Maya, jeune et jolie américaine aux dents blanches et à la mise parfaite, va tirer le fil qui mènera à Ben Laden. Un peu énervante Maya, car on se demande décidément si tous les américains ont cette allure de pub Hollywood Chewing Gum. Mais ce n'est pas non plus une poupée. Têtue, solitaire, brillante, elle tient tête au représentant du gouvernement au cours d'une réunion où elle s'auto-qualifie de motherfucker. Elle a des couilles. Elle a échappé à deux attentats qui nous la rendent forcément sympathique. Elle veut buter Ben Laden et venger son équipière morte. Elle va creuser, traquer, malgré les doutes de sa hiérarchie, qui veut des preuves avant d'agir. "Au moins pour l'Irak, on avait des photos", dit en gros l'un des personnages, et on se demande si c'est une blague. Mais tout de même, le spectateur a bien envie qu'elle parvienne à ses fins, cette jolie rousse.

Le film dure plus de deux heures. La tension est maintenue. Les faits sont presque livrés "brut", mais à bien y regarder, Zero Dark Thirty est du côté de Maya.

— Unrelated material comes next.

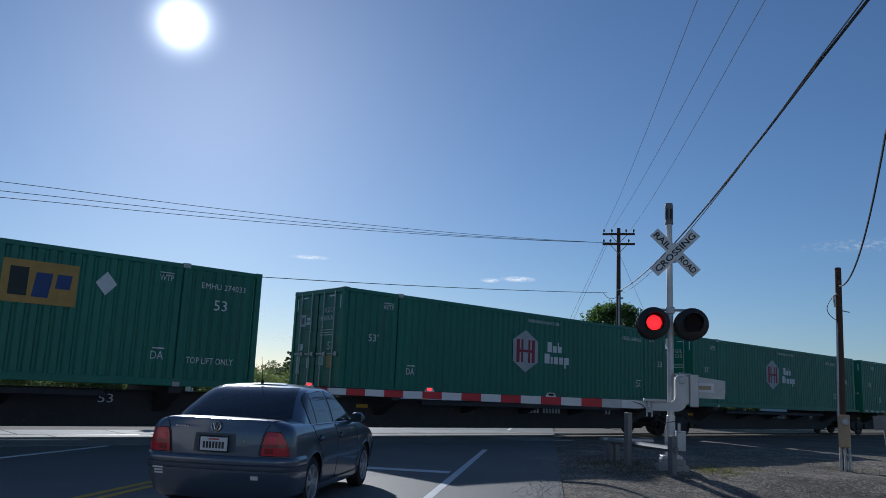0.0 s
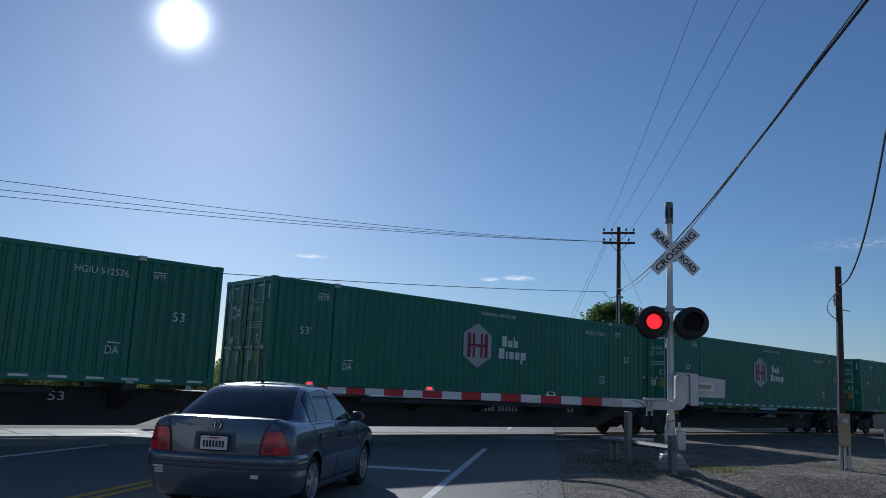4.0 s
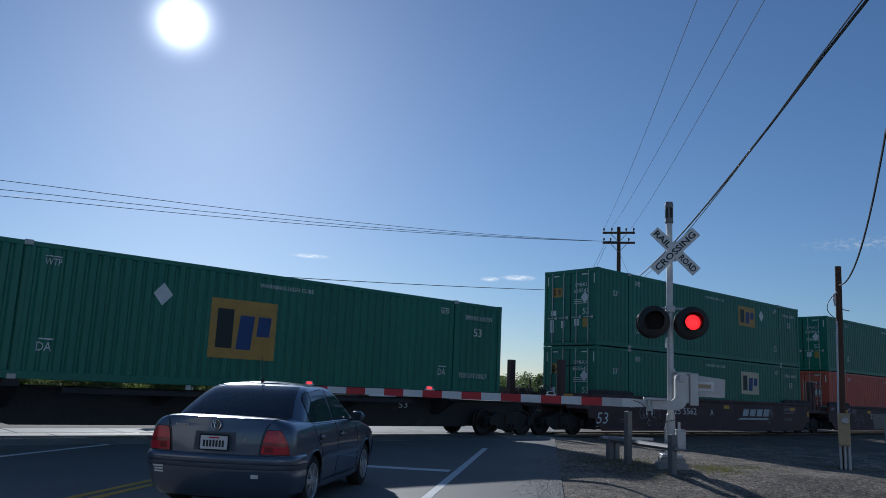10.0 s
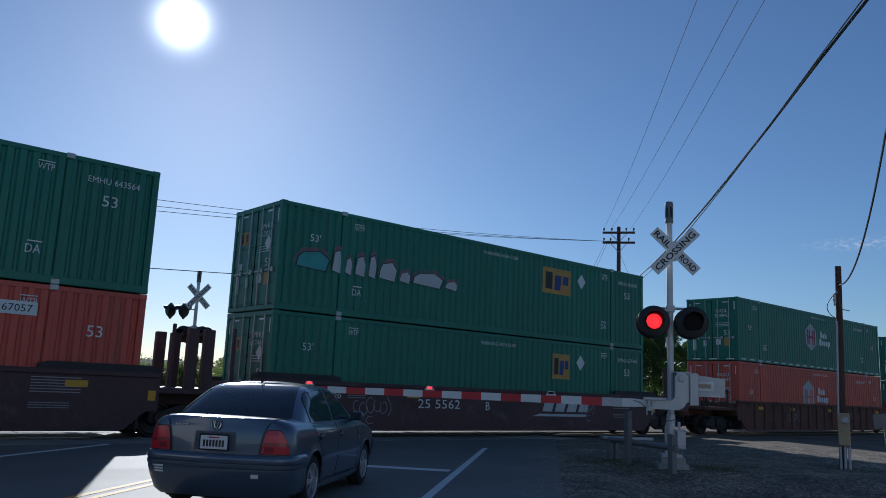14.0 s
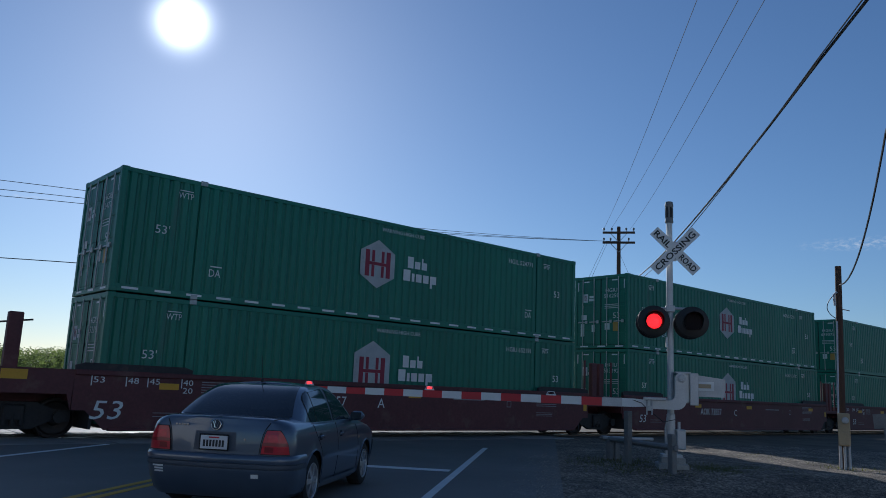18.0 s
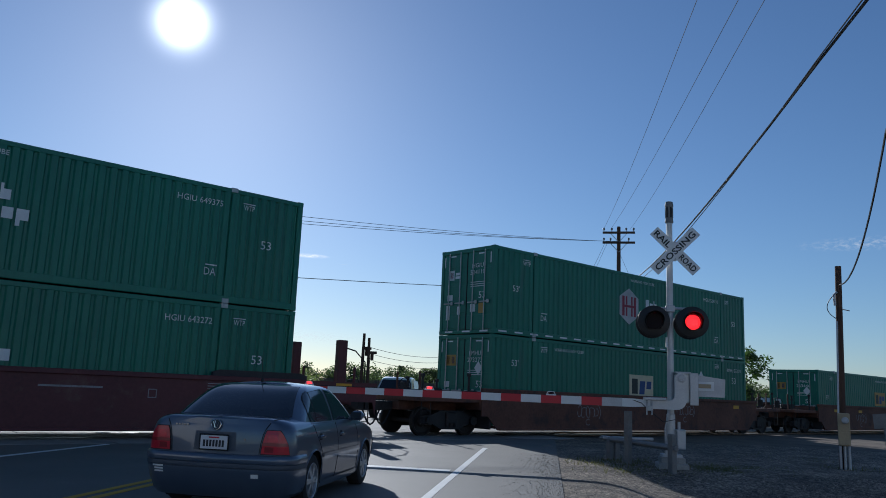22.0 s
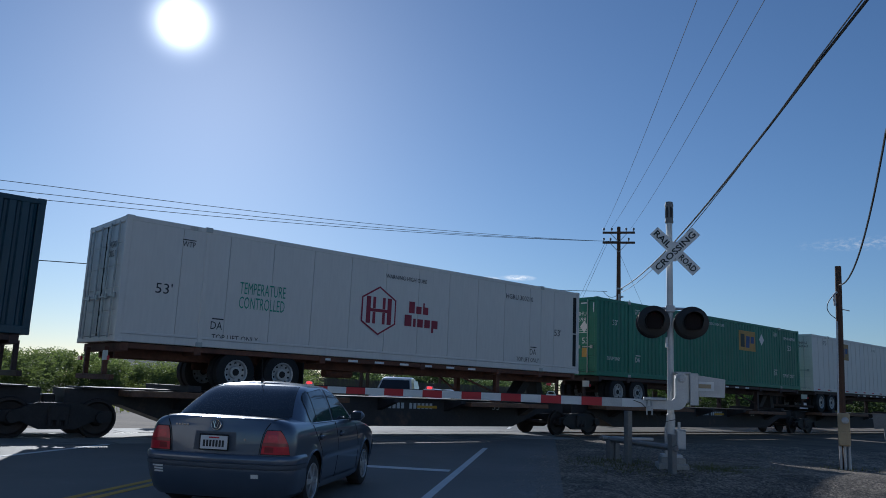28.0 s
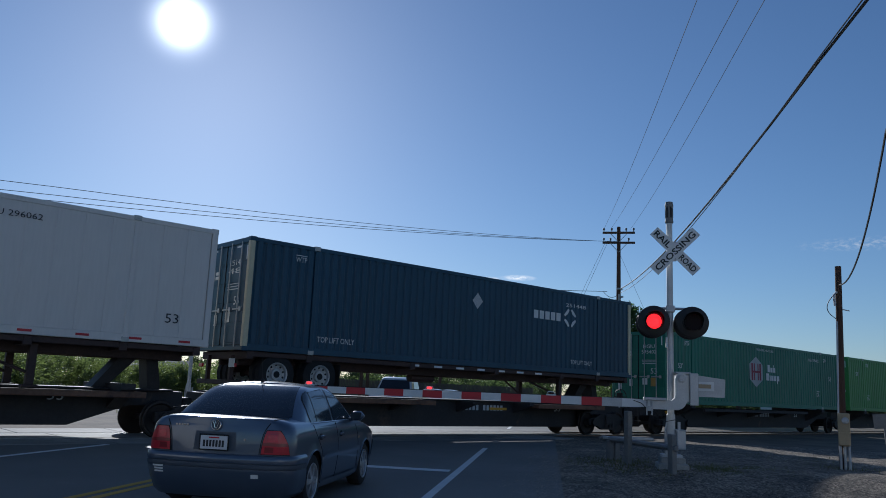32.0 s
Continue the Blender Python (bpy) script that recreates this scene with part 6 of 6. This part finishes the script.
def pickup(at):
    car = thing("pickup_truck", "white pickup truck waiting beyond the tracks", "pickup truck", "cars beyond the tracks", at=at)
    prof = [(0, 0.5), (0.05, 1.05), (1.9, 1.08), (1.95, 1.12), (3.9, 1.10), (4.0, 1.12), (5.2, 1.02), (5.35, 0.85), (5.4, 0.5)]
    m = Mesh()
    rows = []
    for x, z in prof:
        rows.append([(x, -0.98, 0.42), (x, -1.0, 0.6), (x, -0.98, z - 0.06), (x, -0.90, z), (x, 0.90, z), (x, 0.98, z - 0.06), (x, 1.0, 0.6), (x, 0.98, 0.42)])
    m.grid(rows, close=True)
    part("body", m, M_WHITECAR, car, smooth=35)
    cab = [(1.95, 1.06, 0.90), (2.15, 1.80, 0.72), (2.5, 1.90, 0.68), (3.3, 1.90, 0.68), (3.55, 1.84, 0.70), (4.15, 1.08, 0.88)]
    m = Mesh().grid([[(x, -w - 0.05, 1.05), (x, -w, z - 0.05), (x, -w + 0.10, z), (x, w - 0.10, z), (x, w, z - 0.05), (x, w + 0.05, 1.05)] for x, z, w in cab])
    part("cab", m, M_WHITECAR, car, smooth=30)
    part("windscreen", Mesh().add([(3.68, -0.64, 1.76), (3.68, 0.64, 1.76), (4.18, 0.78, 1.13), (4.18, -0.78, 1.13)], [(0, 1, 2, 3)]), M_CARGLASS, car)
    part("rear_window", Mesh().add([(2.10, -0.62, 1.70), (2.10, 0.62, 1.70), (1.97, 0.72, 1.20), (1.97, -0.72, 1.20)], [(3, 2, 1, 0)]), M_CARGLASS, car)
    for s in (-1, 1):
        part("door_window", Mesh().add([(2.3, s * 0.80, 1.74), (3.45, s * 0.80, 1.74), (3.85, s * 0.945, 1.15), (2.2, s * 0.945, 1.15)], [(0, 1, 2, 3)]), M_CARGLASS, car)
        part("headlight", Mesh().box(5.28, 5.40, s * 0.80 - 0.16, s * 0.80 + 0.14, 0.76, 0.94, 0.03), M_HEADLAMP, car)
        part("wing_mirror", Mesh().box(3.62, 3.76, s * 1.12 - 0.12, s * 1.12 + 0.12, 1.12, 1.34, 0.04), M_BLACK, car)
        for x in (1.1, 4.4):
            road_wheel(car, x, s * 0.86, 0.38, 0.38, 0.25, M_ALLOY)
    part("grille", Mesh().box(5.36, 5.42, -0.55, 0.55, 0.72, 0.95, 0.02), M_BLACK, car)
    part("bumper", Mesh().box(5.34, 5.52, -0.95, 0.95, 0.45, 0.66, 0.05), M_CHROME, car)


x, y, _ = road(24.9 + 5.4, 5.6)
pickup(pose(x, y, 0, 0, 0, back))

# ---- trees, shrubs and houses ----
def leaves(m, centre, r, n, rnd, size, squash=0.8):
    """A clump of small leaf cards turned every way."""
    for _ in range(n):
        d = Vector((rnd.gauss(0, 1), rnd.gauss(0, 1), rnd.gauss(0, 1)))
        d = d.normalized() * r * rnd.random() ** 0.45
        p = Vector(centre) + Vector((d.x, d.y, d.z * squash))
        s = size * rnd.uniform(0.6, 1.4)
        a = Vector((rnd.gauss(0, 1), rnd.gauss(0, 1), rnd.gauss(0, 0.6))).normalized()
        b = a.orthogonal().normalized()
        b = (b * math.cos(rnd.random() * 6.3) + a.cross(b) * math.sin(rnd.random() * 6.3)) * 0.45
        m.add([p - a * s * 0.5, p + b * s * 0.5, p + a * s * 0.5, p - b * s * 0.5], [(0, 1, 2, 3)])


def tree(label, x, y, h, r, seed, leaf, clumps=60, per=110, size=0.26, trunk=0.25, low=0.28):
    rnd = random.Random(seed)
    ob = thing("tree", label, "tree", at=pose(x, y, 0))
    m = Mesh()
    top = Vector((rnd.uniform(-.3, .3), rnd.uniform(-.3, .3), h * 0.72))
    m.tube((0, 0, -0.1), (top.x * 0.4, top.y * 0.4, h * 0.33), trunk, trunk * 0.75, 10)
    m.tube((top.x * 0.4, top.y * 0.4, h * 0.33), top, trunk * 0.75, trunk * 0.2, 8)
    c = Mesh()
    for i in range(clumps):
        w = rnd.random() * 2 * math.pi
        q = rnd.random()
        hh = h * (low + (1 - low) * rnd.random() ** 0.8) * 0.97
        wide = r * math.sin(math.pi * min(0.97, max(0.10, (hh / h - low * 0.6) / (1.0 - low * 0.6)))) ** 0.6 * rnd.uniform(0.55, 1.05)
        p = Vector((wide * math.cos(w), wide * math.sin(w), hh))
        if i % 4 == 0:
            st = Vector((top.x * 0.5, top.y * 0.5, h * rnd.uniform(0.25, 0.6)))
            m.tube(st, p, trunk * 0.28, trunk * 0.06, 6)
        leaves(c, p, r * rnd.uniform(0.16, 0.30), per, rnd, size)
    part("trunk", m, M_BARK, ob)
    part("crown", c, leaf, ob, "uneven leafy crown")
    return ob


tree("broad green leafy tree behind the railroad", 48.9, 36.3, 8.35, 3.55, 5, M_LEAF, 130, 210, 0.22)
tree("smaller green leafy tree behind the railroad", 54.5, 36.5, 7.4, 3.0, 6, M_LEAF, 90, 200, 0.22)
tree("low green leafy tree behind the railroad", 60.4, 36.8, 6.3, 2.8, 7, M_LEAF, 80, 190, 0.22)
tree("distant round green tree", 74.0, 40.0, 6.6, 3.5, 8, M_LEAF, 40, 90, 0.34)
tree("distant dark conifer tree", 68.2, 86.3, 4.6, 0.9, 9, M_LEAF3, 40, 70, 0.2, 0.12, 0.1)
tree("distant dark conifer tree", 55.5, 94.9, 6.0, 0.85, 10, M_LEAF3, 50, 70, 0.2, 0.14, 0.1)
tree("distant rounded dark tree", 68.5, 80.5, 3.9, 2.8, 11, M_LEAF3, 40, 120, 0.22)


def shrub_band(name, label, leaf, spots, size, seed):
    rnd = random.Random(seed)
    m = Mesh()
    for x, y, h, r in spots:
        for _ in range(9):
            z = h * rnd.uniform(0.12, 0.85)
            w = rnd.random() * 6.28
            leaves(m, (x + r * 0.6 * math.cos(w), y + r * 0.6 * math.sin(w), z), r * rnd.uniform(0.35, 0.6), 190, rnd, size, 0.9)
    return solo(name, m, leaf, label, "shrubs", kind="stuff")


rnd = random.Random(21)
spots = []
for i in range(150):
    az = radians(rnd.uniform(3, 33))
    d = rnd.uniform(60, 74)
    h = rnd.uniform(1.7, 2.8) + 1.0 * math.exp(-((math.degrees(az) - 14) / 5) ** 2)
    spots.append((d * math.sin(az), d * math.cos(az), h, rnd.uniform(0.9, 1.7)))
shrub_band("shrub_row", "green willow-like shrubs beyond the tracks", M_LEAF2, spots, 0.16, 22)
spots = []
for i in range(230):
    az = radians(rnd.uniform(-4, 78))
    d = rnd.uniform(95, 130)
    spots.append((d * math.sin(az), d * math.cos(az), rnd.uniform(2.6, 4.8), rnd.uniform(1.6, 2.8)))
shrub_band("far_trees", "distant dark green tree line", M_LEAF3, spots, 0.30, 23)
rnd = random.Random(31)
m = Mesh()
for _ in range(7000):
    az, d = radians(rnd.uniform(-2, 72)), rnd.uniform(34, 66)
    x, y = d * math.sin(az), d * math.cos(az)
    b = (Vector((x, y)) - ROAD_O).dot(ROAD_N)
    if -3 < b < 10 or y < 26:
        continue
    s, w = rnd.uniform(0.12, 0.42), rnd.random() * 6.28
    m.add([(x - 0.05 * math.cos(w), y - 0.05 * math.sin(w), -0.06), (x + 0.05 * math.cos(w), y + 0.05 * math.sin(w), -0.06), (x + rnd.uniform(-.1, .1), y + rnd.uniform(-.1, .1), s)], [(0, 1, 2)])
solo("weeds", m, M_GRASS, "dry weeds and grass beyond the tracks", "weeds", kind="stuff")

hs = thing("house", "small pale grey house with a gabled roof beyond the shrubs", "house", at=pose(31.0, 79.0, 0, 0, 0, -22))
part("wall", Mesh().box(-3, 3, -2.5, 2.5, -0.1, 2.4, 0.02), M_HOUSE, hs)
part("roof", Mesh().prism([(-2.9, 2.35), (2.9, 2.35), (0, 3.2)], "x", -3.3, 3.3), M_ROOF, hs)
for x in (-2.4, -0.5, 1.4):
    w = part("window", Mesh().box(x, x + 1.0, -2.55, -2.48, 1.0, 2.1, 0.01), M_SIGN, hs)
    part("pane", Mesh().box(x + 0.08, x + 0.92, -2.56, -2.551, 1.08, 2.02), M_PANE, w)

# low pale sheds under the trees
for x, y, w, d, turn in ((62.0, 28.4, 3.0, 2.2, 25), (58.6, 28.9, 1.6, 1.4, 25)):
    sd = thing("shed", "low shed with a pale sheet-metal gable roof", "shed", "low sheds", at=pose(x, y, 0, 0, 0, turn - 90))
    part("wall", Mesh().box(-w / 2, w / 2, -d / 2, d / 2, -0.1, 0.95, 0.01), M_HOUSE, sd)
    part("roof", Mesh().prism([(-d / 2 - 0.1, 0.92), (d / 2 + 0.1, 0.92), (0, 1.85)], "x", -w / 2 - 0.1, w / 2 + 0.1), M_WHITE, sd)
    part("door", Mesh().box(-0.35, 0.35, -d / 2 - 0.02, -d / 2 - 0.003, -0.05, 0.9, 0.005), M_DULL, sd)

# a board fence behind the shrubs
fence = thing("board_fence", "weathered brown board fence behind the shrubs", "fence")
board = Mesh().box(-0.07, 0.07, -0.012, 0.012, 0.0, 2.15, 0.004).data("board", M_POLEGREY)
for i in range(280):
    part("board", board, M_POLEGREY, fence, at=pose(24.0 + i * 0.16, 76.5 - i * 0.012 - 0.11 * i * 0.16 * 2.2, -0.05 + 0.02 * noise.noise((i * 0.7, 0, 0)), 0, 0, -14))
for i in range(20):
    part("post", Mesh().box(-0.05, 0.05, 0.015, 0.11, -0.1, 2.1, 0.008), M_POLEGREY, fence, at=pose(24.0 + i * 2.24, 76.5 - i * 0.168 - 0.11 * i * 2.24 * 2.2, 0, 0, 0, -14))

# tufts of weeds round the guard rail and along the lot
rnd = random.Random(41)
m = Mesh()
for cx, cy, n, r in ((14.1, 9.4, 260, 0.5), (14.6, 10.6, 420, 0.6), (13.6, 10.3, 200, 0.5), (15.0, 9.0, 160, 0.4), (18.9, 7.6, 120, 0.3), (20.5, 9.6, 160, 0.6), (13.0, 9.4, 90, 0.4), (15.3, 8.9, 320, 0.35), (16.1, 8.7, 260, 0.45), (14.9, 8.5, 160, 0.3)):
    for _ in range(n):
        x, y = cx + rnd.gauss(0, r), cy + rnd.gauss(0, r)
        if (Vector((x, y)) - ROAD_O).dot(ROAD_N) > -1.9:
            continue
        s, w = rnd.uniform(0.01, 0.045), rnd.random() * 6.28
        g = 0.01 - fall(x, y)
        m.add([(x - 0.008 * math.cos(w), y - 0.008 * math.sin(w), g), (x + 0.008 * math.cos(w), y + 0.008 * math.sin(w), g), (x + rnd.uniform(-.05, .05), y + rnd.uniform(-.05, .05), g + s + 0.03)], [(0, 1, 2)])
solo("roadside_weeds", m, M_DRYWEED, "short dry yellow-green weeds in the gravel", "weeds", kind="stuff")

# the sun's disc with its glow painted on, far off, placed by the view
solo("sun_disc", Mesh().grid([[(x * 320, y * 320, 0) for x in (-1, 1)] for y in (-1, 1)]), M_SUN, "white sun with a painted halo of glare", "sun", kind="structure", at=look(sun_way * 4000, EYE))

# thin high clouds, far behind everything
for az, el, w, h, faint in ((31.25, 9.15, 95, 11, False), (44.5, 8.15, 50, 12, False), (46.5, 8.3, 90, 15, False), (69.8, 10.5, 300, 34, True), (24.5, 5.0, 420, 50, True), (31.0, 3.4, 300, 30, True), (12.5, 11.2, 110, 10, True), (33.7, 8.7, 30, 4, True), (74.0, 24.5, 60, 16, True)):
    a, e = radians(az), radians(el)
    far = Vector((math.sin(a) * math.cos(e), math.cos(a) * math.cos(e), math.sin(e))) * 3600
    solo("cloud", Mesh().grid([[(x * w, y * h, 0) for x in (-1, 1)] for y in (-1, 1)]), M_FAINTCLOUD if faint else M_CLOUD, "thin torn white wisp of cloud", "cloud", "thin clouds", kind="structure", at=look(far, EYE))


# ---- what moves ----
def motions():
    times = [0.0, 0.5] + [float(i) for i in range(1, 32)] + [31.5, 32.0]
    for ob, x, y, z in ROLLING:
        walk(ob, [(t, pose(x + run(t), y, z)) for t in times])
    # both lamps stay lit; added slats open or close to imitate flashing in turn
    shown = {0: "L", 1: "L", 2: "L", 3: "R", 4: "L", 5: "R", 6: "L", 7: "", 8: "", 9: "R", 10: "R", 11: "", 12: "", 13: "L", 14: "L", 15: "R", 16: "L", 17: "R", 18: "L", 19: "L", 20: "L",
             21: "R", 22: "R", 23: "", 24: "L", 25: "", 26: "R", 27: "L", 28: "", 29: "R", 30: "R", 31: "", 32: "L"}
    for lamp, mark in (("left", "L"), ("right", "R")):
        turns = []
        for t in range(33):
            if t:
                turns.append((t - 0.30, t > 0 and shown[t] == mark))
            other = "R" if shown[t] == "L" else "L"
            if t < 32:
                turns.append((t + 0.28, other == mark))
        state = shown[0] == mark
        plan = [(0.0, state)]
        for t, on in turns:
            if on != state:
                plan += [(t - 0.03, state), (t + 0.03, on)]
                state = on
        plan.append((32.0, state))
        for slat, z in BLINK_SLATS[lamp]:
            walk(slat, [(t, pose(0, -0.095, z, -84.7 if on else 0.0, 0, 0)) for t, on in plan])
    # the wheelsets roll on the rails; those in the same place of their truck turn as one
    first = {}
    for w, k in WHEELSETS:
        if k not in first:
            walk(w, [(i / 30, pose(k, 0, 0.42, 0, math.degrees(run(i / 30) / 0.42), 0)) for i in range(961)])
            first[k] = w
        else:
            w.rotation_mode = "QUATERNION"
            keys = w.animation_data_create()
            keys.action = first[k].animation_data.action
            keys.action_slot = first[k].animation_data.action_slot


motions()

Jamais nous n'aurons un contrepoint à sa vision, elle qui dit que les terroristes sont des extrémistes qui carburent à l'idéologie et pas à la liasse de billets.  (L'idéologue, c'est l'autre...) Certes, Bigelow montre la torture commise par l'armée américaine. Elle montre aussi les militaires exécuter les habitants du bunker dans une longue scène impeccable. "C'est le merdier," dit un des militaires, et l'on est pas très rassuré d'entendre un professionnel ainsi désemparé lors de l'intervention nocturne face à 3 femmes, des enfants et 3 hommes qui n'ont pas vraiment le temps de réagir. Ça se passait le 2 mai 2011, mais cette date-là n'est pas devenue un symbole mondial. Plusieurs détails, ajoutés à la larme de Maya, font donc qu'une fois la réussite du spectacle digérée, un léger malaise s'installe.

Et finalement, l'avis de Michel Embareck synthétise tout ça avec humour : "2 H 40 de traque de Ben Laden, c'est long et très très chiant. Donc 20 minutes pour apprendre que les Ricains ont torturé des prisonniers à Guantanamo afin d'obtenir des noms et ça on s'en doutait un peu. Ensuite une bonne heure à chercher un type mais comme la CIA est une grande boutique un peu comme la Sécu ben ils ne cherchaient pas le bon mais son frère dont le dossier s'était un peu perdu dans les étages ( comme à la Sécu quoi). Celle qui cherche est une malheureuse blonde qui croit avoir raison contre l'avis général. Encore un long moment de syndrome Homeland. Ensuite des écoutes téléphoniques pis des trucs de nuit qu'on voit pas grand chose et même que Alamo c'était vachement mieux. Comme on connaît la fin ça permet de terminer son pop corn peinardos."


(*) Selon la correction d'Alain Chouet dans Au coeur des services spéciaux, La Découverte, 2011 : Qaïda veut dire en arabe registre d'inscription ou base de données. C'est un mot de genre féminin. Je m'efforce - avec bien des difficultés - de parler le français. Je dis donc "la Qaïda" et pas "Al-Qaïda" parce que, en arabe "al" est l'article défini. Il est invariable et se traduit donc, suivant le cas, par le, la ou les. Quand j'évoque le SPD allemand je ne dis pas "die SPD", mais "le SPD". Quand je parle du Tea Party américain, je dis "le Tea party" et pas "the Tea Party".